After harvesting, the rice grains were dehulled using a rice huller (Otake-FC2R, Japan) to obtain the brown rice percentage, which was averaged across the three replicates. The brown rice was then milled using a precision rice mill (Puyun 2299, China) to determine the milled rice percentage. Approximately 30 grams of milled rice from each variety were analyzed using a rice grain appearance and quality tester (China Wanshen Testing Technology Co., Ltd) to measure the head rice percentage, chalky rice percentage, and degree of chalkiness. Each variety was tested in three replicates, with 30 milled rice grains per replicate. Head rice is defined as grains with a length of at least 3/4 the length of an intact milled rice grain. Chalkiness degree (%) refers to the percentage of the head rice area that is chalky. Chalky rice percentage (%) is the percentage of grains with chalkiness out of the total head rice. These five grain quality-related traits were measured for 91 rice varieties (no data available for 9 varieties, Table S7).
Regression Analysis
To identify the best subset of predictors from the 88 available parameters/traits related to RGB imaging, fluorescence imaging, VNIR and SWIR imaging, we performed subset selection regression using the "regsubsets" function in R. The goal was to use as few traits as possible to accurately predict rice yield and quality. We used the "regsubsets" function with the 'nbest = 8' argument, which returned the 8 "best" subsets of predictors. The number of predictors to include can be decided based on practical needs, ranging from 1 to 88.

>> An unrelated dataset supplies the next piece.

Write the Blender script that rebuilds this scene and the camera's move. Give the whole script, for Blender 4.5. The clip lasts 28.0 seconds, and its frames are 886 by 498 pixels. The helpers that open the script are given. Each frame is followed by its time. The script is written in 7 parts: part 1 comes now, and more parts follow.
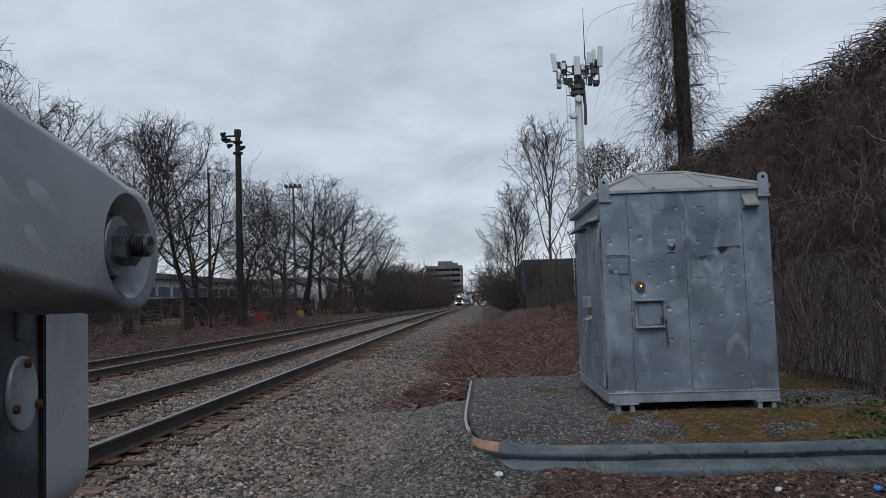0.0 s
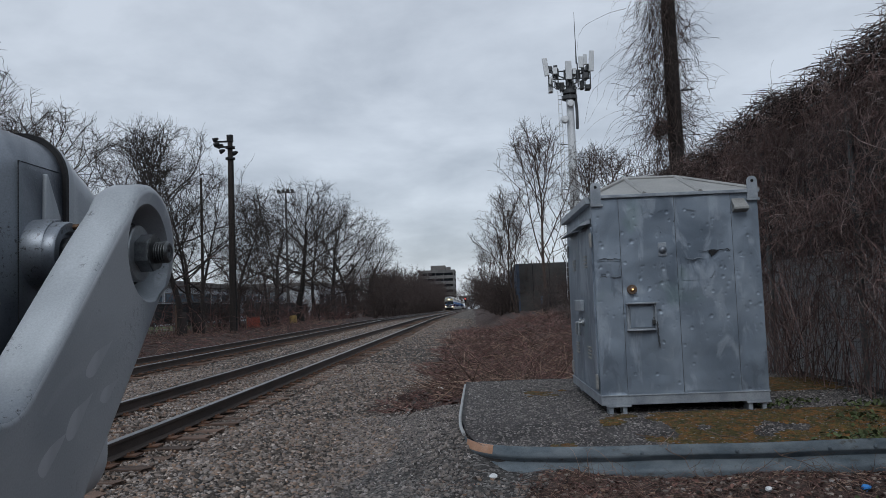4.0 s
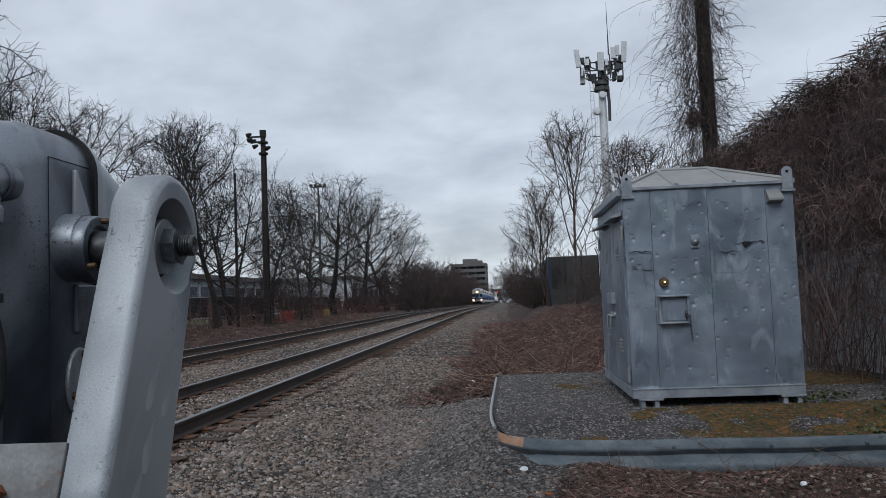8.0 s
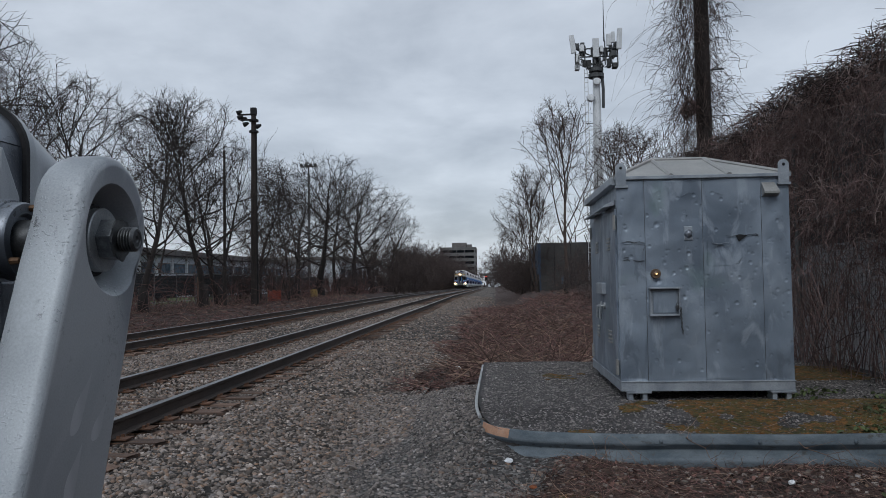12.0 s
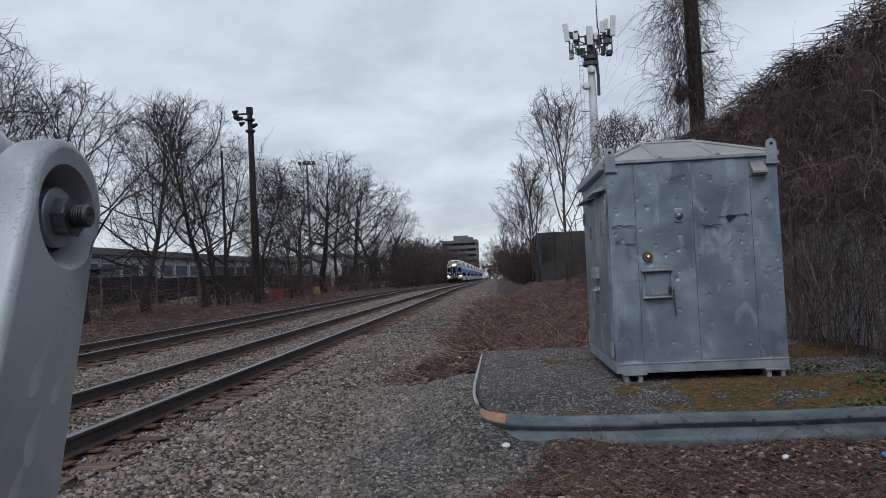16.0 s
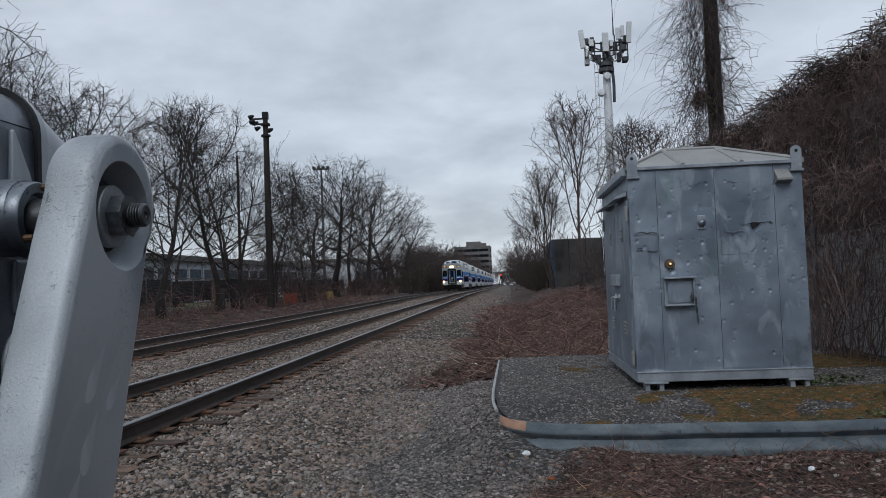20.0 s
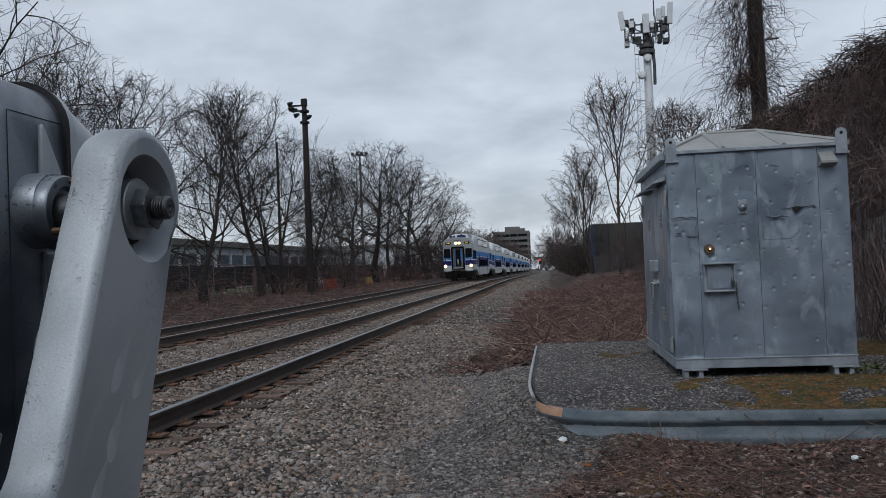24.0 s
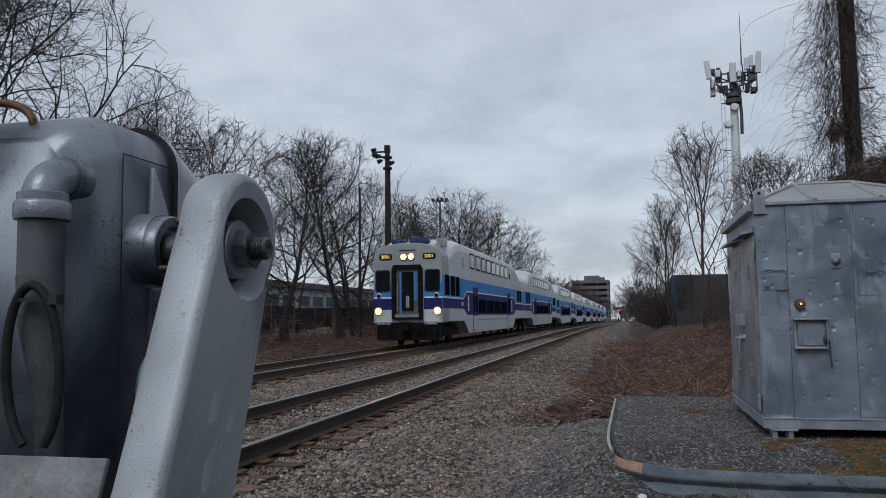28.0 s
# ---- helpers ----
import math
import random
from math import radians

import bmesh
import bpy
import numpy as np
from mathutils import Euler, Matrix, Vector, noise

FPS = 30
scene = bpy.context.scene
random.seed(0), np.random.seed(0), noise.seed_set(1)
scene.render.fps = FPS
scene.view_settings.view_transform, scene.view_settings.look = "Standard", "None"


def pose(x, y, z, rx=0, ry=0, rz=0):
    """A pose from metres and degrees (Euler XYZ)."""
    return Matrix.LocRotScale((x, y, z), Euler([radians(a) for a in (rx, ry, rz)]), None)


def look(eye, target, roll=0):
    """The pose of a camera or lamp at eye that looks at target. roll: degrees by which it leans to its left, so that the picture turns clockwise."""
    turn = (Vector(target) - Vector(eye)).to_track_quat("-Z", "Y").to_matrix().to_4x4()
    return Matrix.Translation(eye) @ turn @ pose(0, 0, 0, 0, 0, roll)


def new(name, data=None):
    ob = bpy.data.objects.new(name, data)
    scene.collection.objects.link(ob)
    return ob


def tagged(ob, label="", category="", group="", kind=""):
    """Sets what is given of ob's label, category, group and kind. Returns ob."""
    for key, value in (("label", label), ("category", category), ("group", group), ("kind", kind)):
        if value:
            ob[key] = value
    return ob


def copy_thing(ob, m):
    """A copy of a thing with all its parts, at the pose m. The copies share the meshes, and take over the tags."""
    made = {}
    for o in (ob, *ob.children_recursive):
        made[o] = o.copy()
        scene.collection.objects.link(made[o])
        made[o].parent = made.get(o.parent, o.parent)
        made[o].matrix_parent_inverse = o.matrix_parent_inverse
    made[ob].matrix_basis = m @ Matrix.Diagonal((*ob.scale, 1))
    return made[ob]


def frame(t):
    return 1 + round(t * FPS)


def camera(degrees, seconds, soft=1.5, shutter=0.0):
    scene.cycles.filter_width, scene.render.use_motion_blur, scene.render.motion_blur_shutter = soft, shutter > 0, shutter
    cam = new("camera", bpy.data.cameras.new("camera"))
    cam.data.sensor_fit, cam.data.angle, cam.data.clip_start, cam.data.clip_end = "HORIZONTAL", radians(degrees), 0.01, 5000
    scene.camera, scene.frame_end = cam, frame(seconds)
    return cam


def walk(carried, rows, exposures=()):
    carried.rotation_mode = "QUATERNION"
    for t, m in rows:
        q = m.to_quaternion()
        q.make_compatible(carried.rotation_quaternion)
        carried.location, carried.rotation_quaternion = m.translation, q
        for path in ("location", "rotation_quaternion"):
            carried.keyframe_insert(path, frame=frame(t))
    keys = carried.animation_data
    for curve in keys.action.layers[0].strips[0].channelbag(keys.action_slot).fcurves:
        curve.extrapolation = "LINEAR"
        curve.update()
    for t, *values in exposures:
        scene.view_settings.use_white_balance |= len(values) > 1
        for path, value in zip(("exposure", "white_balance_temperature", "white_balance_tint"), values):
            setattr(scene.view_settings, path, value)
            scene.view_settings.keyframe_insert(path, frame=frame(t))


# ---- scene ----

# The camera: a phone held beside the gate machine, 58.2 degrees wide.
cam = camera(58.2, 28.0, soft=0.5)
PATH = [
    (0, (0.163, -0.1, 1.241), (0.069, 1.894, 1.367), -1.9),
    (0.5, (0.182, -0.084, 1.247), (0.104, 1.911, 1.375), -2.1),
    (1, (0.208, -0.063, 1.237), (0.135, 1.932, 1.361), -2.3),
    (1.5, (0.195, -0.059, 1.24), (0.119, 1.936, 1.359), -2.3),
    (2, (0.183, -0.091, 1.242), (0.106, 1.903, 1.383), -2.8),
    (2.5, (0.182, -0.117, 1.23), (0.114, 1.876, 1.38), -2.1),
    (4.5, (0.152, -0.191, 1.24), (0.069, 1.803, 1.374), -2.4),
    (5, (0.152, -0.201, 1.239), (0.048, 1.792, 1.378), -2.5),
    (5.5, (0.143, -0.201, 1.239), (-0.006, 1.788, 1.394), -1.8),
    (6, (0.14, -0.19, 1.238), (-0.038, 1.796, 1.398), -1.5),
    (6.5, (0.146, -0.183, 1.238), (-0.041, 1.801, 1.409), -1.2),
    (7, (0.153, -0.182, 1.235), (-0.04, 1.801, 1.408), -1.4),
    (7.5, (0.159, -0.187, 1.238), (-0.012, 1.799, 1.4), -1.6),
    (8, (0.174, -0.182, 1.235), (0.018, 1.808, 1.358), -2.3),
    (8.5, (0.204, -0.162, 1.236), (0.05, 1.829, 1.35), -2.7),
    (9, (0.233, -0.116, 1.238), (0.085, 1.875, 1.348), -2.3),
    (9.5, (0.255, -0.079, 1.236), (0.066, 1.908, 1.357), -2.7),
    (10, (0.265, -0.08, 1.231), (0.071, 1.907, 1.35), -2.0),
    (10.5, (0.248, -0.039, 1.235), (0.053, 1.951, 1.281), -1.6),
    (11, (0.211, -0.033, 1.236), (0.049, 1.96, 1.26), -1.6),
    (11.5, (0.174, 0.007, 1.247), (0.044, 2.003, 1.294), -1.1),
    (12, (0.169, -0.03, 1.267), (0.038, 1.964, 1.347), -0.9),
    (12.5, (0.176, -0.063, 1.248), (0.042, 1.93, 1.347), -0.6),
    (14.5, (0.2, -0.137, 1.227), (0.065, 1.853, 1.372), -1.2),
    (15, (0.206, -0.14, 1.216), (0.073, 1.85, 1.357), -1.7),
    (15.5, (0.235, -0.14, 1.219), (0.137, 1.852, 1.368), -1.7),
    (16, (0.256, -0.083, 1.226), (0.12, 1.911, 1.29), -2.8),
    (16.5, (0.262, -0.071, 1.225), (0.137, 1.924, 1.288), -2.3),
    (17, (0.257, -0.063, 1.23), (0.155, 1.933, 1.302), -2.3),
    (17.5, (0.249, -0.082, 1.237), (0.128, 1.912, 1.331), -2.4),
    (18, (0.263, -0.094, 1.238), (0.097, 1.893, 1.388), -2.3),
    (18.5, (0.262, -0.111, 1.222), (0.04, 1.867, 1.421), -1.3),
    (19, (0.245, -0.097, 1.222), (0.043, 1.883, 1.423), -0.8),
    (19.5, (0.22, -0.063, 1.233), (-0.023, 1.92, 1.325), -1.8),
    (20, (0.184, -0.045, 1.227), (0.017, 1.946, 1.307), -2.3),
    (20.5, (0.18, -0.037, 1.221), (-0.007, 1.953, 1.272), -2.9),
    (22.5, (0.2, -0.025, 1.237), (0.003, 1.964, 1.31), -2.3),
    (23, (0.207, -0.03, 1.232), (-0.023, 1.957, 1.272), -2.3),
    (23.5, (0.21, -0.038, 1.238), (-0.04, 1.946, 1.267), -2.6),
    (24, (0.208, -0.043, 1.233), (-0.057, 1.939, 1.28), -2.4),
    (24.5, (0.206, -0.049, 1.233), (-0.082, 1.929, 1.305), -1.8),
    (25, (0.207, -0.05, 1.239), (-0.129, 1.919, 1.339), -1.1),
    (25.5, (0.209, -0.058, 1.235), (-0.14, 1.907, 1.361), -0.9),
    (26, (0.208, -0.06, 1.237), (-0.158, 1.901, 1.383), -0.8),
    (26.5, (0.205, -0.063, 1.234), (-0.177, 1.894, 1.392), -0.7),
    (27, (0.2, -0.061, 1.232), (-0.19, 1.893, 1.398), -0.8),
    (27.5, (0.198, -0.062, 1.228), (-0.219, 1.887, 1.392), -0.5),
    (28, (0.198, -0.059, 1.232), (-0.255, 1.881, 1.4), -0.7),
]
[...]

Deep Learning Neural Network Model
We built a neural network model using the Keras library in R to predict rice yield and quality. First, we split the phenotypic data into 80% training and 20% testing sets using the "sample" function in R. The neural network model had two dense layers: the first had 10 units and used the ReLU activation function, and the second was the single-unit output layer. This was a simple feed-forward neural network. We trained the model for 500–2500 epochs, with a batch size of 32 and a validation split of 0.2 (see Data. S1 for details). We evaluated the model's performance on the test data using the "predict()" function and calculated the mean absolute error (MAE). Finally, we compared the neural network model's performance to a linear regression model. The data can be split into training and testing sets in different proportions depending on your needs, but here we used an 80/20 split.